Diminishing quantity and deterioration of water quality resulting from a wide range of economic activities is reducing the available amount of fresh water including pollution degradation of water catchment, impacting ecosystems, increasing siltation and the costs of water treatment.

Balancing of socio-economic needs and environmental ecological requirements, increased demands due growing populations and competing economic sectors is leaving insufficient water to sustain the environmental flows that keep the ecosystems healthy.

However he noted that challenges include insufficient data and information on water availability, use and quality; capacity constraint, water resources governance and management institutions; conflicting functions and uncoordinated planning and investments, weak coordination among sectors; and inadequate funding and inadequate water resources infrastructure.

He said Tanzania’s economy and population depend heavily on water as an input to production, source of energy, livelihoods, health and environmental sustenance.

Water-intensive sectors including agriculture (80 per cent use of available freshwater), industry and renewable natural resource-based activities such as forestry, tourism and fisheries account for most of GDP.

Despite of having plentiful sources of water, each of these water bodies exhibit unique characteristics and a complex range of water resources management and development issues and challenges.
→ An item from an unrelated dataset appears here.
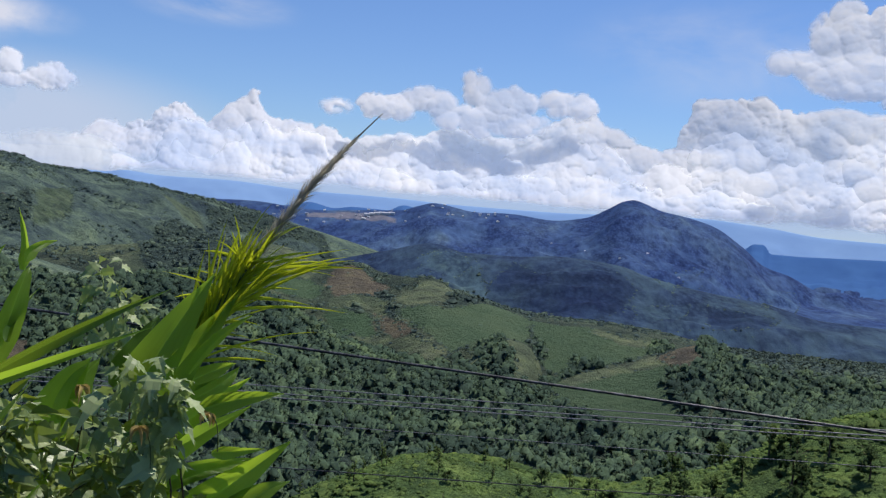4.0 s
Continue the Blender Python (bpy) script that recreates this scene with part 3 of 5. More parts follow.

Likewise, frequent and intense water shortages and water use conflicts exist in many areas both because of climate variability, poor distribution of the resource in time and space, and inadequate management of the water resources.

“As a result, this calls for a more coordinated and integrated participatory water resources management and development,” he said.

Explaining he said there are missing gaps in managing water resources where various water user groups in catchments, like irrigation, industry, fishing, water supply, hydropower generation, recreation, forestry, the environment and local communities, all claim to use and manage the water resource albeit in a manner suited to their own needs.

The many uses of water and the many types of users and managers implies that water resources management involves a wide array of decision and actors whose actions, if not properly coordinated, can only result into conflicts which negatively affect the same sectors and other users and the services they intend to provide.

He said there was need for sound decisions made jointly that will maximize desirable outcomes, minimize undesirable consequences and lead to sustainable outcomes in order to eliminate conflicts and sustainably provide the intended services.